-- start --

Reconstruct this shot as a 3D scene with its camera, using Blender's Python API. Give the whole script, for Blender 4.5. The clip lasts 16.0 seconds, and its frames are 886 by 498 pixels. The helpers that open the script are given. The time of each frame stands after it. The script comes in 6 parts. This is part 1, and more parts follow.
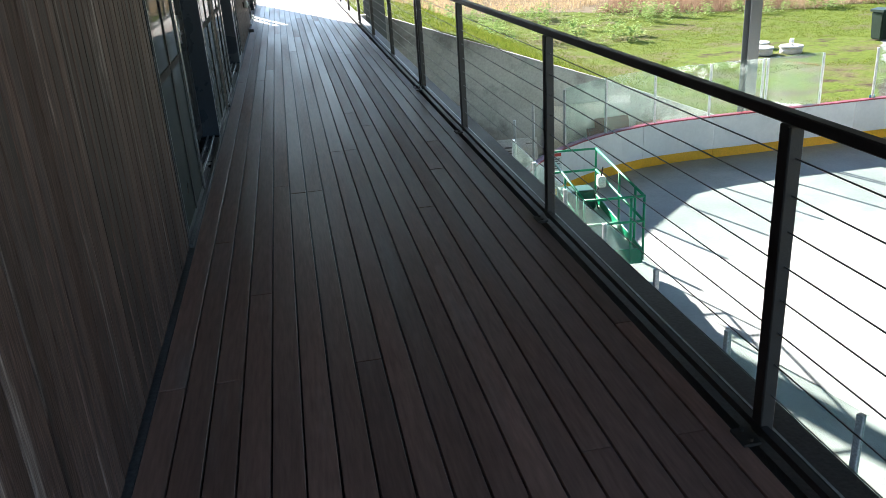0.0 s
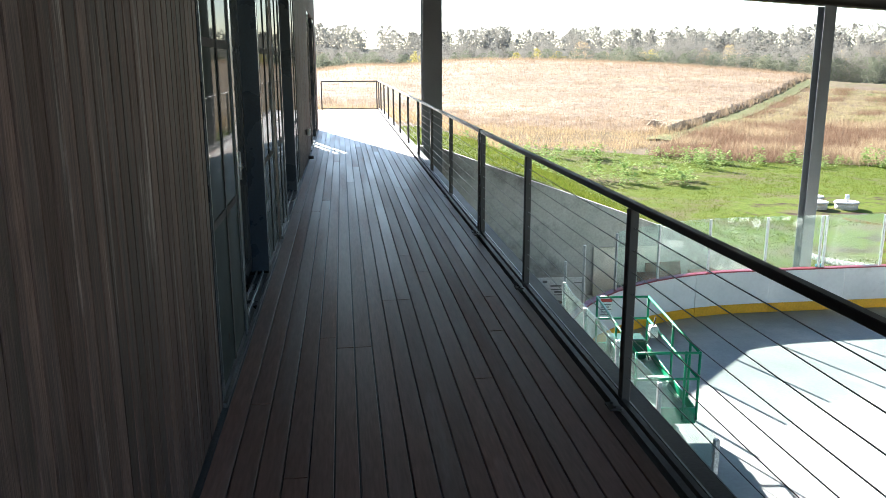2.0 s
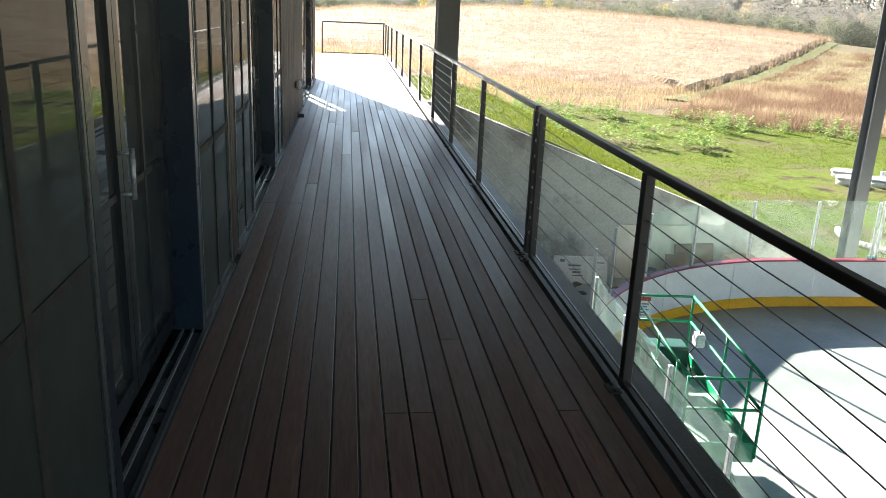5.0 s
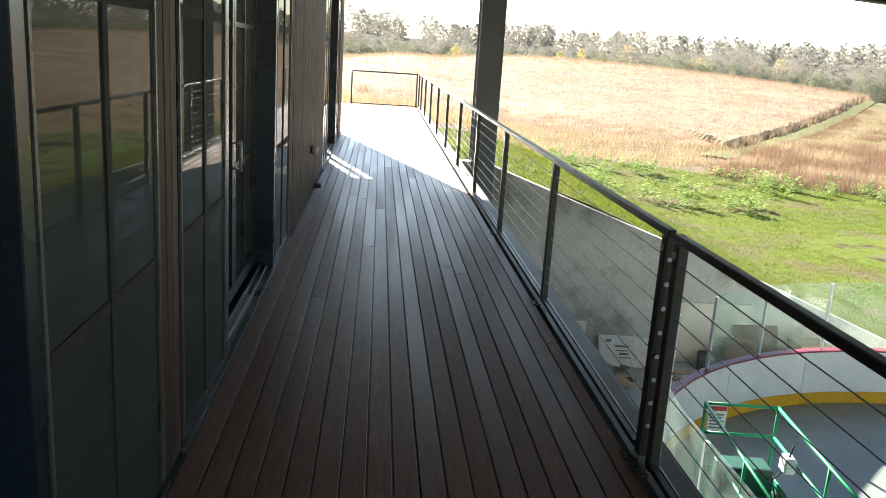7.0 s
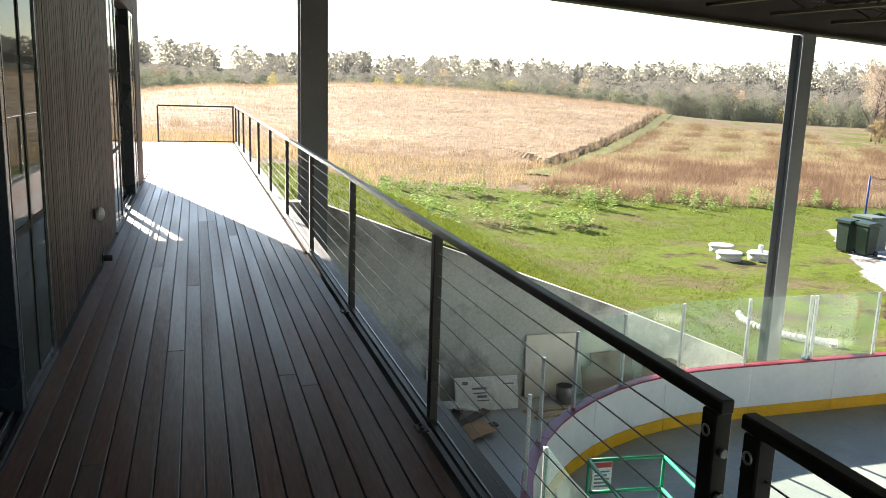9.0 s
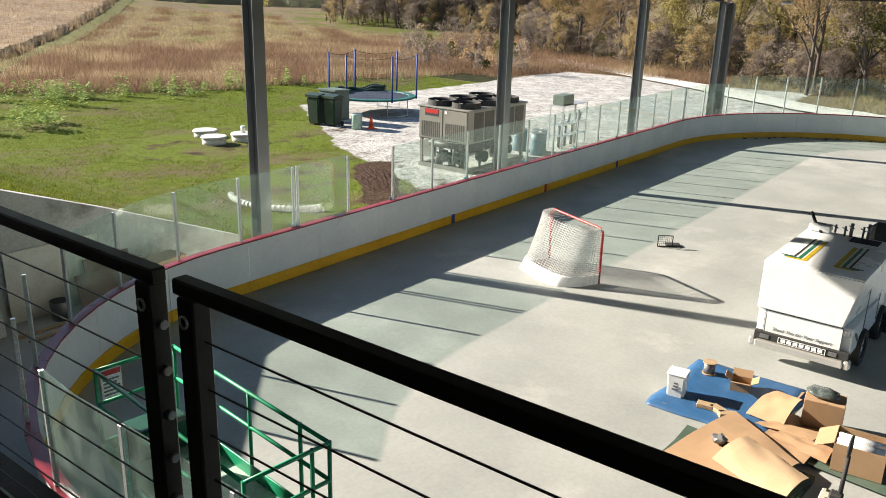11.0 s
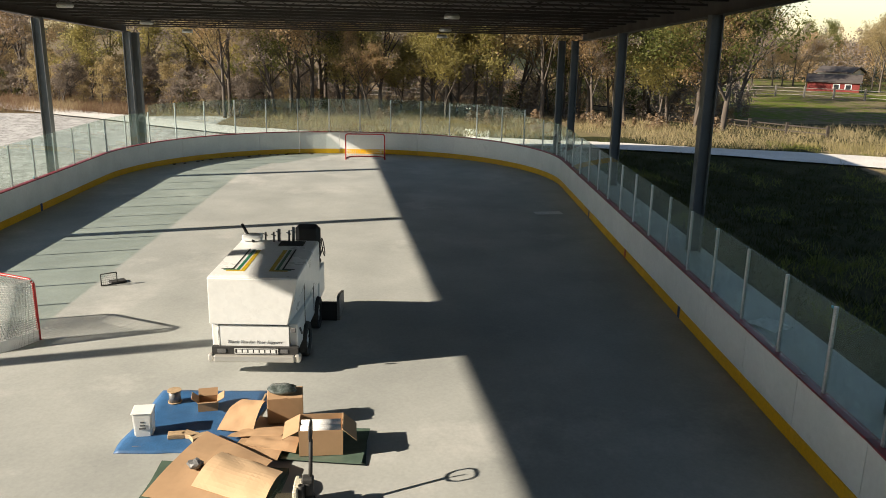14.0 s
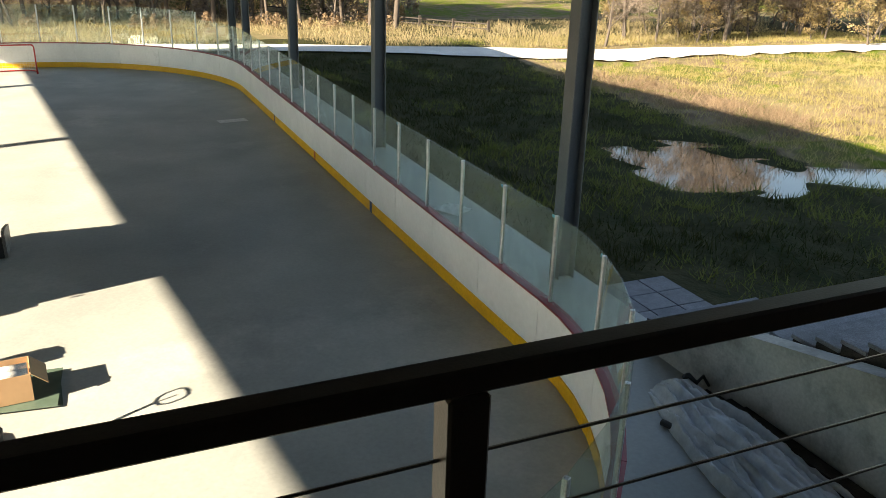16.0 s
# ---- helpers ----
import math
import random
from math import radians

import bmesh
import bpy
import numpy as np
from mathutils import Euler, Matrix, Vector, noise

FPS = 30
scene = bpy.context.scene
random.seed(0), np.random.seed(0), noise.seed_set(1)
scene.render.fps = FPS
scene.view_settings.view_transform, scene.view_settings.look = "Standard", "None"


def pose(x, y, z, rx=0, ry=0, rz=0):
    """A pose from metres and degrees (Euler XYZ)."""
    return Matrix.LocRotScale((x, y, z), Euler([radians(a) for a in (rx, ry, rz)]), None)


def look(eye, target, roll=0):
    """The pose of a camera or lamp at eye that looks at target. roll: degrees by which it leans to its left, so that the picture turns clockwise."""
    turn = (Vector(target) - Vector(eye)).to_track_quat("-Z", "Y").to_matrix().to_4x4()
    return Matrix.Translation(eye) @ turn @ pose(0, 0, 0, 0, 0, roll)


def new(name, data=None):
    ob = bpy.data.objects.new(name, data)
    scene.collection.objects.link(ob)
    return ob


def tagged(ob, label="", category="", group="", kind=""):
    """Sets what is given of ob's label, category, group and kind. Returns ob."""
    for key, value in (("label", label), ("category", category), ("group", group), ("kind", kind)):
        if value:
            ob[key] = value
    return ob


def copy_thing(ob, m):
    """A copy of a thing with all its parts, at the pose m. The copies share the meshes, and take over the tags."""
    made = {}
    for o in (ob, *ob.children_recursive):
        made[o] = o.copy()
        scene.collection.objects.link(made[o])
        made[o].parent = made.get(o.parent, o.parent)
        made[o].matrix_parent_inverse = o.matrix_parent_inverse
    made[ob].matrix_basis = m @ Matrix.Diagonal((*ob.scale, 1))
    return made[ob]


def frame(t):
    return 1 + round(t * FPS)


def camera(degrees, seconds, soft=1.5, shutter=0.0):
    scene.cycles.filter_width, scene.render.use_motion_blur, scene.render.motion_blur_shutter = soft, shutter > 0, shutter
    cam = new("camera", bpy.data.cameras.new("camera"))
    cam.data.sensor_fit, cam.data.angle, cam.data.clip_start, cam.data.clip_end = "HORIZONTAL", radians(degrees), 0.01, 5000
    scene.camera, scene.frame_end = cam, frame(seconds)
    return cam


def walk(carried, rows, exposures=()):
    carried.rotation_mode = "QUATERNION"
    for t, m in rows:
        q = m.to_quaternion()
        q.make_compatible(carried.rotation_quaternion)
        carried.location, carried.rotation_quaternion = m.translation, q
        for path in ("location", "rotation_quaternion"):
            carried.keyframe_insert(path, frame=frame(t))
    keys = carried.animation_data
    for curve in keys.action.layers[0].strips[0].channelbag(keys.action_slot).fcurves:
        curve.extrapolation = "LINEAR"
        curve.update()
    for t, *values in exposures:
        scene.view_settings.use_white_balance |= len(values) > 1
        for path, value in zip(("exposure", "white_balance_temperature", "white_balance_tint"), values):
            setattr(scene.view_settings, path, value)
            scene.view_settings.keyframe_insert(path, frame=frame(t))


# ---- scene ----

-- end --

▶ **EXERCISE**
Copy the material shown above in full and exactly. Skip the pictures.

▶ **FINAL RESULT**
Reconstruct this shot as a 3D scene with its camera, using Blender's Python API. Give the whole script, for Blender 4.5. The clip lasts 16.0 seconds, and its frames are 886 by 498 pixels. The helpers that open the script are given. The time of each frame stands after it. The script comes in 6 parts. This is part 1, and more parts follow.
0.0 s
2.0 s
5.0 s
7.0 s
9.0 s
11.0 s
14.0 s
16.0 s
# ---- helpers ----
import math
import random
from math import radians

import bmesh
import bpy
import numpy as np
from mathutils import Euler, Matrix, Vector, noise

FPS = 30
scene = bpy.context.scene
random.seed(0), np.random.seed(0), noise.seed_set(1)
scene.render.fps = FPS
scene.view_settings.view_transform, scene.view_settings.look = "Standard", "None"


def pose(x, y, z, rx=0, ry=0, rz=0):
    """A pose from metres and degrees (Euler XYZ)."""
    return Matrix.LocRotScale((x, y, z), Euler([radians(a) for a in (rx, ry, rz)]), None)


def look(eye, target, roll=0):
    """The pose of a camera or lamp at eye that looks at target. roll: degrees by which it leans to its left, so that the picture turns clockwise."""
    turn = (Vector(target) - Vector(eye)).to_track_quat("-Z", "Y").to_matrix().to_4x4()
    return Matrix.Translation(eye) @ turn @ pose(0, 0, 0, 0, 0, roll)


def new(name, data=None):
    ob = bpy.data.objects.new(name, data)
    scene.collection.objects.link(ob)
    return ob


def tagged(ob, label="", category="", group="", kind=""):
    """Sets what is given of ob's label, category, group and kind. Returns ob."""
    for key, value in (("label", label), ("category", category), ("group", group), ("kind", kind)):
        if value:
            ob[key] = value
    return ob


def copy_thing(ob, m):
    """A copy of a thing with all its parts, at the pose m. The copies share the meshes, and take over the tags."""
    made = {}
    for o in (ob, *ob.children_recursive):
        made[o] = o.copy()
        scene.collection.objects.link(made[o])
        made[o].parent = made.get(o.parent, o.parent)
        made[o].matrix_parent_inverse = o.matrix_parent_inverse
    made[ob].matrix_basis = m @ Matrix.Diagonal((*ob.scale, 1))
    return made[ob]


def frame(t):
    return 1 + round(t * FPS)


def camera(degrees, seconds, soft=1.5, shutter=0.0):
    scene.cycles.filter_width, scene.render.use_motion_blur, scene.render.motion_blur_shutter = soft, shutter > 0, shutter
    cam = new("camera", bpy.data.cameras.new("camera"))
    cam.data.sensor_fit, cam.data.angle, cam.data.clip_start, cam.data.clip_end = "HORIZONTAL", radians(degrees), 0.01, 5000
    scene.camera, scene.frame_end = cam, frame(seconds)
    return cam


def walk(carried, rows, exposures=()):
    carried.rotation_mode = "QUATERNION"
    for t, m in rows:
        q = m.to_quaternion()
        q.make_compatible(carried.rotation_quaternion)
        carried.location, carried.rotation_quaternion = m.translation, q
        for path in ("location", "rotation_quaternion"):
            carried.keyframe_insert(path, frame=frame(t))
    keys = carried.animation_data
    for curve in keys.action.layers[0].strips[0].channelbag(keys.action_slot).fcurves:
        curve.extrapolation = "LINEAR"
        curve.update()
    for t, *values in exposures:
        scene.view_settings.use_white_balance |= len(values) > 1
        for path, value in zip(("exposure", "white_balance_temperature", "white_balance_tint"), values):
            setattr(scene.view_settings, path, value)
            scene.view_settings.keyframe_insert(path, frame=frame(t))


# ---- scene ----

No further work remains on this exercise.